C’mon now, seriously, everyone should know that there is no way to m a n a g e change. Right? Change just happens and then you either roll with it or you don’t. And if you don’t, you will find yourself as extinct as a Pig-footed Bandicoot.
Actually, the Pig-footed Bandicoot looks fairly cute, if you don’t count the front paws that look like pig’s hooves that are maybe 3 sizes too small for any serious pig business. It has bigger ears than British royalty and hind feet that are better suited for grooming than for locomotion. The timid look on its furry little face suggests that when things started changing, it decided against it. After all, it is such a messy business, it thought to itself. Just look at those hairless monkeys fiddling with sticks and stones. Trying to get that coconut open. Just plain silly. I like things the way they are. And then one day, there were no more Pig-footed Bandicoots hopping around on their miniature hooves.
Why didn’t the Bandicoot cross the road? Because it did not want to get to the other side.
Photographer: Peter Galaxy (wow, I’d like a last name with such universal appeal!)
Change is the only constant that you can rely on. Not the value of Pi of any such arbitrary poppycock. Change, that’s what you get to play with. “So. Change. Let’s play”, I say, “I will not try to manage you, if you promise not to crash my MacBook or mess with the world’s red wine production”.

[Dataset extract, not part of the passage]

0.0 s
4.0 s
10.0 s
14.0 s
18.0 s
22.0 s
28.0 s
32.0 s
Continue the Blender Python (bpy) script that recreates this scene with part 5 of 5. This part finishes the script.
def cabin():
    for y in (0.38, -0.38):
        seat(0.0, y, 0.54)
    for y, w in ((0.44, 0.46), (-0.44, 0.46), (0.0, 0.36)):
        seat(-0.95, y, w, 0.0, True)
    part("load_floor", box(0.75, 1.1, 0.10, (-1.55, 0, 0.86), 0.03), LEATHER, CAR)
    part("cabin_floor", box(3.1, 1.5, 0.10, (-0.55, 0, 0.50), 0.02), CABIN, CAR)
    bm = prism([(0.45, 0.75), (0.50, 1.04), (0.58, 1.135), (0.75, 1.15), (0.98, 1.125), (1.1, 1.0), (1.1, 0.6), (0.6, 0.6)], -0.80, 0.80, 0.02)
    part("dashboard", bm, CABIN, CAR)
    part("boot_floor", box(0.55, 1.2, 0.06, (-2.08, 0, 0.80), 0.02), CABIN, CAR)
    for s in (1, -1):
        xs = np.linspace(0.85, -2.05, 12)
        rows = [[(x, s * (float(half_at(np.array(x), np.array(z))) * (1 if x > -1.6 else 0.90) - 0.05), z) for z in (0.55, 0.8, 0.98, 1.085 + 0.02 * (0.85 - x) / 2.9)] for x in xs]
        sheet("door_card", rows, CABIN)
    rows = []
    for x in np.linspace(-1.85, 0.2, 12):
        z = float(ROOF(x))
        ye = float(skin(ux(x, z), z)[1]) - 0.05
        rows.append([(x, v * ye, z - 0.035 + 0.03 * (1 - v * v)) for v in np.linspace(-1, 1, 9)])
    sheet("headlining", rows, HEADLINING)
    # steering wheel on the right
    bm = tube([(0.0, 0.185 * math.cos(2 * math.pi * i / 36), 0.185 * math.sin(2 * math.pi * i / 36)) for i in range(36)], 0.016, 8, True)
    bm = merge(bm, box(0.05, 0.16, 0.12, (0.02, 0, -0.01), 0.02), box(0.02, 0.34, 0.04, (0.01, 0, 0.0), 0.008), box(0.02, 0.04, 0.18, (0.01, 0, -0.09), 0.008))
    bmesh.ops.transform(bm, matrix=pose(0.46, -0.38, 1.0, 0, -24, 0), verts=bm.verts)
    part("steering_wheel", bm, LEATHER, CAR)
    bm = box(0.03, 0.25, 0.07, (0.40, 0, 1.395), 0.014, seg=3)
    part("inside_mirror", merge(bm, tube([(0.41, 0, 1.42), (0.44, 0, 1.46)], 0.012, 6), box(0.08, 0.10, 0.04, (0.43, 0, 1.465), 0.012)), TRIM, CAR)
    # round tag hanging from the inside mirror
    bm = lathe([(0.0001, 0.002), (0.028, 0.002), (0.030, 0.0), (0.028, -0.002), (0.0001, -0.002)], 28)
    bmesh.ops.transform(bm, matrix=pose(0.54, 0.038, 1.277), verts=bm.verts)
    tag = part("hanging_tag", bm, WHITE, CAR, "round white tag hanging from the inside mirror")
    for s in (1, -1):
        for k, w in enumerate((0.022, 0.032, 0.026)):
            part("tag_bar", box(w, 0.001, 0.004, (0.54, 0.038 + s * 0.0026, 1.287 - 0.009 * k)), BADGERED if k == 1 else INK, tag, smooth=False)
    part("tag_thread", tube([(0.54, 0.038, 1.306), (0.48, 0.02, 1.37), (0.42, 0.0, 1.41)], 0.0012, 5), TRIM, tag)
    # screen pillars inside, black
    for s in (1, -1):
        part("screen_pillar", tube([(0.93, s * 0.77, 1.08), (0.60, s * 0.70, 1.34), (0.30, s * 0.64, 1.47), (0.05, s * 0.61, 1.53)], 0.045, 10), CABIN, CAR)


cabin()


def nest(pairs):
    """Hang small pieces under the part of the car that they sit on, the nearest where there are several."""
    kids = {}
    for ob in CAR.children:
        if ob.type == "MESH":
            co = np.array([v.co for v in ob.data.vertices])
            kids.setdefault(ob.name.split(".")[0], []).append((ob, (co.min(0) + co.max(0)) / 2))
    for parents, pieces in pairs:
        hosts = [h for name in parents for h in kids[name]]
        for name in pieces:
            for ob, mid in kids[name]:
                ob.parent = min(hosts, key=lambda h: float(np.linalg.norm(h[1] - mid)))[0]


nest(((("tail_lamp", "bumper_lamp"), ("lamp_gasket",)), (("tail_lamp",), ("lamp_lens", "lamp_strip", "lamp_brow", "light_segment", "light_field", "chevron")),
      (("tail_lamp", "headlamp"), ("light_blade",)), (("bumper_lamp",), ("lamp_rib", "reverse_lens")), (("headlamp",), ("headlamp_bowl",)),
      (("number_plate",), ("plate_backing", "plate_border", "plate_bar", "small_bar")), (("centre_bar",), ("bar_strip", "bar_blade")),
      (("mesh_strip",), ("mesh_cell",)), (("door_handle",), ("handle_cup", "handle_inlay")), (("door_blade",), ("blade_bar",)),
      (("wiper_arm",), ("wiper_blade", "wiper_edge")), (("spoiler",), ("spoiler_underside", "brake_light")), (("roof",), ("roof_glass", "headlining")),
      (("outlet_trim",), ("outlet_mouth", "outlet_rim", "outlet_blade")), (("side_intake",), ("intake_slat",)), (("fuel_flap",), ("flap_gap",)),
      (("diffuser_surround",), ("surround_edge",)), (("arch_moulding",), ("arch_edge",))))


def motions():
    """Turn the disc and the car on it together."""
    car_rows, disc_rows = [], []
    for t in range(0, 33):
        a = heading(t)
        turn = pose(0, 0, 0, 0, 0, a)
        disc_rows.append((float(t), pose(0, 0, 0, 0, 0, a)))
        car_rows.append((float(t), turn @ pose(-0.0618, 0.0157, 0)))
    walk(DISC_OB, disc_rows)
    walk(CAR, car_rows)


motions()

All those consultants going round and round talking about change manahahahaha … (still unable to keep a straight face!) … with their triangle drawings and roadmaps and shit, they should just rip off their pinstripes and jump into the wave when the tsunami hits them. That’s my plan, always. Just to let the change come and wash you ashore somewhere. Most often than not, you will find a coconut within the first 24 hours. Or something to melt the ice with. Just look around for a bit, and you’ll be okay.

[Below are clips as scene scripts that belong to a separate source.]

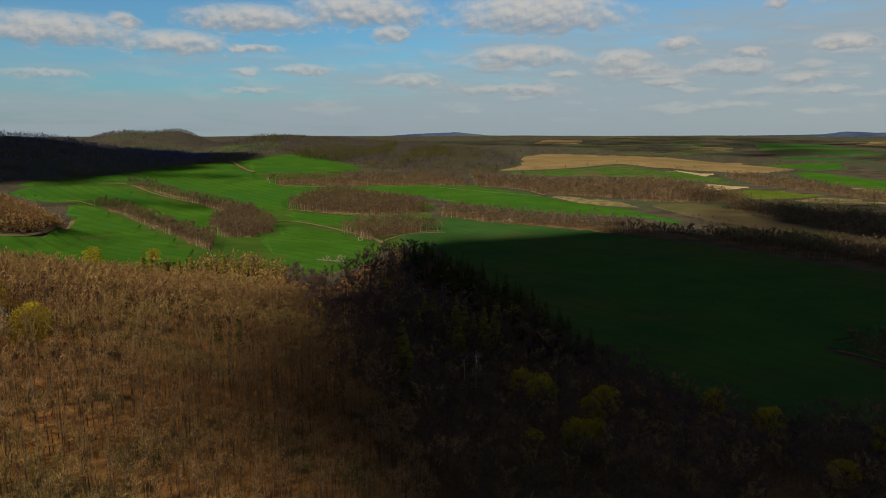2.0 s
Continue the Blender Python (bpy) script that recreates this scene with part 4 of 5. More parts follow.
own = inside([(-75, 118), (-25, 128), (-20, 165), (-50, 178), (-78, 160)], thin[:, 0], thin[:, 1]) & (np.cumsum(inside([(-75, 118), (-25, 128), (-20, 165), (-50, 178), (-78, 160)], thin[:, 0], thin[:, 1])) <= 290)
kinds = [tree_thing("tree", "slim leafless young tree with grey-brown trunk", s, BARE, "tree", "slim trees of the hillside wood") for s in slope_shapes]
plant(kinds, thin[own], 0.8, 1.2)
stand("bare_wood", "slim leafless young trees on a leafy slope", slope_shapes, thin[~own], BARE, 0.75, 1.2)
stand("bare_wood", "leafless brown trees standing close on the hillside", near_shapes, pts[(r < 235) & (pts[:, 0] < 20)], BARE, 0.75, 1.1)
# most trees of the shaded lower wood take the shade-darkened grey-brown twigs
grey = (rng.uniform(0, 1, len(pts)) < 0.88) & (pts[:, 0] > 25)
stand("bare_wood", "broad leafless brown trees crowding the lower wood", round_shapes, pts[(r < 300) & (pts[:, 0] >= 20) & ~grey], BARE, 0.75, 1.15)
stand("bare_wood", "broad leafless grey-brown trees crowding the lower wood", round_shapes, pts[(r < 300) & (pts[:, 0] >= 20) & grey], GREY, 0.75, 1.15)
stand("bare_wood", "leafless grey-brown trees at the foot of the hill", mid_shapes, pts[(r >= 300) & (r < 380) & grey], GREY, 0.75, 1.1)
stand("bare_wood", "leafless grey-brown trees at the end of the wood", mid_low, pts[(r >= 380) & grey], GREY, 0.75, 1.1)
pts, r = pts[~grey], r[~grey]
stand("bare_wood", "leafless brown trees standing close on the hillside", mid_shapes, pts[(r >= 235) & (r < 380) & ((pts[:, 0] < 20) | (r >= 300))], BARE, 0.75, 1.1)
stand("bare_wood", "leafless brown trees standing close behind the hilltop", hilltop_shapes, pts[r >= 380], BARE, 0.75, 1.1)
tufts = []
for i in range(4):
    sh = Shape()
    sh.add(*stick((0, 0, -0.1), (0.05, 0, 0.5), 0.02, 0.01, 3), 0)
    d = rng.normal(0, 1, (9, 3))
    d[:, 2] = np.abs(d[:, 2]) + 0.6
    blades(sh, rng.normal(0, 0.25, (9, 3)) * (1, 1, 0), d * rng.uniform(0.3, 0.7, (9, 1)), 0.05, 1)
    tufts.append(sh.done())
brush = scatter(SLOPE, 2.3)
brush = brush[np.hypot(brush[:, 0], brush[:, 1]) > 95]
stand("undergrowth", "low brown brush and saplings on dead leaves", tufts, brush, [M["bark"], M["brush"]], 0.5, 1.5, "undergrowth")
tagged(drape("scree", SCREE, M["dirt"], 0.35, 4, wavy=3.0), "bare pale stony scree among the trees", "scree", kind="structure")
MID1 = [(60, 969), (101, 926), (155, 895), (211, 885), (247, 907), (247, 914), (239, 975), (217, 1019), (156, 1108), (114, 1091), (69, 1003)]
MID2 = [(101, 742), (119, 665), (160, 716), (211, 730), (206, 757), (170, 796), (124, 784), (100, 744)]
HEDGE1 = [(-183, 982), (-135, 908), (-96, 820), (-69, 753), (-42, 649), (-24, 592), (-25, 689), (-54, 790), (-95, 876), (-134, 957), (-171, 994)]
HEDGE2 = [(-173, 1158), (-124, 1108), (-70, 1028), (-19, 938), (21, 870), (12, 936), (-37, 1031), (-91, 1088), (-134, 1163), (-162, 1163)]
ROW = [(241, 847), (284, 777), (333, 743), (387, 680), (448, 613), (459, 533), (496, 472), (515, 409), (497, 341), (515, 310), (498, 248), (569, 286), (607, 367), (564, 418), (533, 493), (505, 588), (465, 638), (425, 720), (389, 768), (318, 849), (291, 902), (259, 906)]
BACK = [(46, 1191), (148, 1188), (263, 1193), (388, 1181), (406, 1287), (394, 1352), (227, 1319), (151, 1297), (44, 1249)]
BACKTOP = [(250, 1456), (308, 1400), (417, 1353), (464, 1304), (539, 1414), (608, 1508), (691, 1702), (793, 2168), (829, 2576), (733, 2928), (585, 3423), (413, 4508), (210, 4748), (-25, 2299), (-68, 2197), (111, 1848)]
E1 = [(402, 1191), (445, 1156), (475, 1057), (536, 1015), (580, 947), (635, 916), (693, 876), (736, 879), (743, 902), (782, 1073), (775, 1178), (672, 1179), (548, 1218), (481, 1278), (446, 1369)]
E2 = [(637, 761), (622, 621), (640, 550), (665, 473), (705, 404), (745, 523), (749, 573), (758, 703), (737, 783), (700, 856), (647, 838)]
E3 = [(462, 600), (486, 492), (506, 413), (522, 344), (518, 285), (532, 262), (563, 268), (615, 350), (612, 457), (565, 550), (490, 660)]
E4 = [(396, 301), (379, 265), (392, 250), (408, 249), (424, 270), (421, 293), (397, 299)]
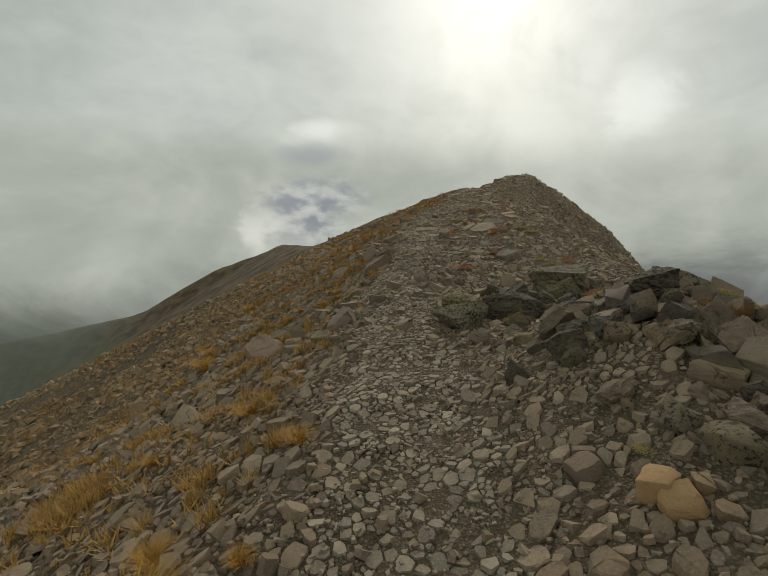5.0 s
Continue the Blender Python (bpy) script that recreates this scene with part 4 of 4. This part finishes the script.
for index, stone in enumerate(KNOWN):
    if stone[0] == "crag" or (stone[0] == "lichen" and stone[3] > 0.33):
        lay(BOULDERS, CRAG if stone[0] == "crag" else LICHEN, "crag" if stone[0] == "crag" else "boulder",
            CRAGGY if stone[0] == "crag" else "large boulder with dark and yellow lichen", *stone[1:5], 1.6 * stone[5], stone[6], 0.3, 8)
    else:
        hewn(stone, 1000 + index)


# ---- plants ----


def blades(seed, count, tall, spread_out, width):
    """A tuft of curved, tapering blades that lean outwards."""
    r = random.Random(seed)
    verts, faces = [], []
    for _ in range(count):
        a = r.uniform(0, math.tau)
        b = r.uniform(0, 0.26)
        lean = r.random() ** 0.7 * spread_out
        h = tall * r.uniform(0.25, 0.75)
        side = Vector((-math.sin(a), math.cos(a), 0)) * width * r.uniform(0.6, 1.3)
        foot = Vector((b * math.cos(a + 1), b * math.sin(a + 1), -0.05))
        out = Vector((math.cos(a), math.sin(a), 0))
        n = len(verts)
        for t, w in ((0.0, 1.0), (0.5, 0.8), (1.0, 0.12)):
            p = foot + out * lean * t * t * 0.8 + out * 0.1 * t + Vector((0, 0, h * (t - 0.35 * lean * t * t)))
            verts += [p - side * w, p + side * w]
        faces += [(n, n + 1, n + 3, n + 2), (n + 2, n + 3, n + 5, n + 4)]
    me = bpy.data.meshes.new("tuft")
    me.from_pydata(verts, [], faces)
    me.materials.append(STRAW)
    return me


def leaves(seed, count, tall, mat, size):
    """A low cushion of many small leaves on short stems."""
    r = random.Random(seed)
    verts, faces = [], []
    lobes = [(r.gauss(0, 0.11), r.gauss(0, 0.11), r.uniform(0.1, 0.2)) for _ in range(9)]
    for _ in range(count):
        lx, ly, lr = r.choice(lobes)
        a, q = r.uniform(0, math.tau), lr * math.sqrt(r.random())
        p = Vector((lx + q * math.cos(a), ly + q * math.sin(a), tall * (1 - 0.7 * (q / lr) ** 2) * r.uniform(0.3, 1.0)))
        u = Vector((r.uniform(-1, 1), r.uniform(-1, 1), r.uniform(-0.4, 0.9))).normalized()
        w = u.cross(Vector((r.uniform(-1, 1), r.uniform(-1, 1), 0.4))).normalized()
        s = size * r.uniform(0.6, 1.4)
        n = len(verts)
        verts += [p, p + u * s + w * s * 0.4, p + u * s * 2, p + u * s - w * s * 0.4]
        faces.append((n, n + 1, n + 2, n + 3))
    me = bpy.data.meshes.new("cushion")
    me.from_pydata(verts, [], faces)
    me.materials.append(mat)
    return me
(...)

If you try to run away from the wave (on your tiny hooves … really … scroll up and take a look at those flimsy things!) or redirect the pure force of the tide with some clever sandbag business, you’ll just end up shacking up with moray eels. And those things BITE worse than alien zombies, you know.

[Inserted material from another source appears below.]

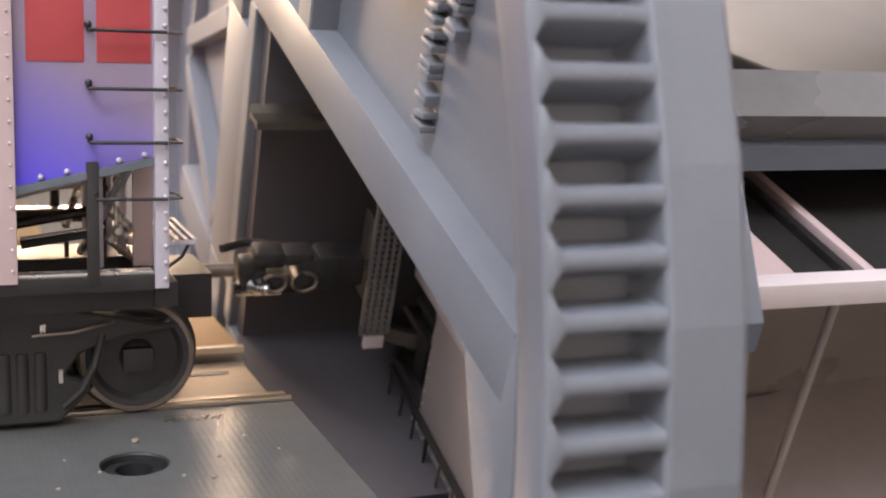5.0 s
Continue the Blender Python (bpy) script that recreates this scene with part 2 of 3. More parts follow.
def boxpart(name, dims, material, parent=None, bevel=0.0, label=""):
    bm = bmesh.new()
    box(bm, *dims)
    if bevel:
        soften(bm, bevel)
    return part(name, bm, material, parent, label)


def empty(name):
    e = new(name)
    e.empty_display_size = 0.01
    return e


# ---------------------------------------------------------------- the room and the table
def setting():
    def slab(name, dims, mat, label):
        tagged(boxpart(name, dims, mat), label, kind="structure")
    slab("floor", (-1600, 2100, -1500, 2300, -870, -850), FLOOR, "dark grey floor of the room")
    slab("wall_back", (-1600, 2100, 2200, 2300, -849.9, 1600), WALL_PAINT, "plain beige wall behind the table")
    slab("wall_front", (-1600, 2100, -1500, -1400, -849.9, 1600), WALL_PAINT, "plain beige wall in front of the table")
    slab("wall_side", (-1600, -1500, -1399.9, 2199.9, -849.9, 1600), WALL_PAINT, "plain beige side wall")
    slab("wall_far_side", (2000, 2100, -1399.9, 2199.9, -849.9, 1600), WALL_PAINT, "plain beige side wall")
    slab("ceiling", (-1600, 2100, -1500, 2300, 1600.1, 1675), PALE, "pale plain ceiling")
    table = empty("table")
    tagged(table, "dark laminate table carrying the model railway", "table")
    bm = bmesh.new()
    box(bm, -480, 520, -300, 460, -110, -76)
    soften(bm, 3, 2)
    part("tabletop", bm, DARK_TABLE, table)
    for x in (-430, 470):
        for y in (-250, 410):
            bm = bmesh.new()
            box(bm, x - 25, x + 25, y - 25, y + 25, -850, -110.1)
            soften(bm, 2, 1)
            part("leg", bm, DARK_TABLE, table)


setting()


# ---------------------------------------------------------------- approach deck and track
def approach_deck():
    deck = empty("approach_deck")
    tagged(deck, "grey brushed deck plates carrying the approach track", "deck")
    bm = bmesh.new()
    ring, n = [], 40
    cx, cy, rx = -15.0, -21.4, 2.45
    # front plate with a round hole, built as a ring of quads out to its border
    border = []
    for i in range(n):
        a = 2 * math.pi * i / n
        c, s = math.cos(a), math.sin(a)
        k = min((-0.45 - cx) / c if c > 1e-6 else 1e9, (-150 - cx) / c if c < -1e-6 else 1e9,
                (-9.6 - cy) / s if s > 1e-6 else 1e9, (-60 - cy) / s if s < -1e-6 else 1e9)
        border.append((cx + k * c, cy + k * s))
        ring.append((cx + rx * c, cy + rx * s))
    corners = [(-0.45, -9.6), (-150, -9.6), (-150, -60), (-0.45, -60)]
    for z, flip in ((-9.35, False), (-13.0, True)):
        vi = [bm.verts.new((x, y, z)) for x, y in ring]
        vo = [bm.verts.new((x, y, z)) for x, y in border]
        for i in range(n):
            j = (i + 1) % n
            extra = [c for c in corners if (abs(border[i][0] - c[0]) < 1e-4 or abs(border[i][1] - c[1]) < 1e-4) and (abs(border[j][0] - c[0]) < 1e-4 or abs(border[j][1] - c[1]) < 1e-4)
                     and abs(border[i][0] - border[j][0]) > 1e-4 and abs(border[i][1] - border[j][1]) > 1e-4]
            loop = [vi[i], vo[i]] + [bm.verts.new((*c, z)) for c in extra[:1]] + [vo[j], vi[j]]
            bm.faces.new(loop[::-1] if flip else loop)
    box(bm, -150, -0.45, -60, -59.6, -13, -9.36)
    box(bm, -0.75, -0.46, -60, -9.6, -13, -9.36)
    part("front_plate", bm, DECK, deck, "brushed grey plate with a round screw hole", smooth=0)
    # black ring paints the shade on the wall of the hole
    bm = bmesh.new()
    revolve_z(bm, [(rx + 0.02, -9.38), (rx + 0.02, -12.9), (rx - 0.12, -12.9), (rx - 0.12, -9.5)], 40, cx, cy)
    part("hole_shade", bm, BLACK, deck, "wall of the screw hole, coloured black for the shade inside")
    bm = bmesh.new()
    box(bm, -150, -0.5, -9.6, -8.2, -13, -9.45)
    box(bm, -150, -0.4, -9.35, -8.95, -9.6, -9.0)
    soften(bm, 0.08)
    part("plate_lip", bm, RAIL, deck, "raised worn lip along the track")
    boxpart("middle_plate", (-150, -1.0, -7.2, 7.2, -13, -10.4), DECK_TAN, deck, 0.1, "tan plate between the rails")
    boxpart("slot_bar", (-7.6, -3.0, 3.0, 3.9, -10.5, -10.3), BLACK, deck, 0.0, "dark slot in the plate")
    boxpart("rear_plate", (-150, -0.6, 9.4, 42, -13, -9.6), YELLOW, deck, 0.1, "ochre plate behind the track")
    boxpart("support_block", (-150, -6, -50, 40, -75.9, -13.05), BACK_DARK, deck)
    bm = bmesh.new()
    for i in range(40):
        a = 2 * math.pi * i / 40
        box(bm, -0.14, 0.14, -0.14, 0.14, -0.75, 0.75, Matrix.Translation((cx + 2.08 * math.cos(a), cy + 2.08 * math.sin(a), -10.65)) @ Matrix.Rotation(a, 4, "Z"))
    revolve_z(bm, [(2.05, -12.2), (2.05, -9.95), (1.85, -9.8), (1.35, -9.8), (1.3, -11.4), (0.01, -11.5), (0.01, -12.2)], 32, cx, cy)
    part("deck_screw", bm, STEEL_BLACK, deck, "black knurled socket screw sunk in the deck hole")
    for y in (-7.7, 8.3):
        bm = bmesh.new()
        prism(bm, [(y - 0.9, -11.8), (y + 0.9, -11.8), (y + 0.9, -11.4), (y + 0.2, -11.1), (y + 0.2, -9.9), (y + 0.45, -9.75), (y + 0.4, -9.15), (y - 0.4, -9.15), (y - 0.45, -9.75), (y - 0.2, -9.9), (y - 0.2, -11.1), (y - 0.9, -11.4)], -150, -0.6)
        part("rail", bm, RAIL, deck, "nickel rail")
    for i in range(9):
        bm = bmesh.new()
        box(bm, -0.09, 0.09, -0.55, 0.55, -0.03, 0.05, Matrix.Translation((-11.2 + i * 0.52, -12.4 + 0.02 * i, -9.34)) @ Matrix.Rotation(-0.5, 4, "Z"))
        part("tool_mark", bm, RAIL, deck, "short bright slanted mark")
    return deck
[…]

Sometimes, after a huge wave of changes, when I wake up on a beach somewhere – with salt water all up in my personal business and my Hustler bikini on backwards – I meet people who pretend it did not happen. “Oh that, yes yes, that was just a bit of drizzle, I better get on with painting the fence”, they say. And I feel sorry for them, because they will gradually become mindless mimes, performing an imaginary dance of death. Forever living in a past that is no more.
As much as I would like to keep the blessed Bandicoot as a pet, it will never become my power animal. I’ll stick with the crow; it always seems to catch something, as you know. No matter which shore we land on, there are always furry critters to eat. And coconuts.
Jorn keeps singing into my ear: “But I won’t lose my faith, I never have, I never will. I won’t give up, I’m gonna find my own way home”. Amen.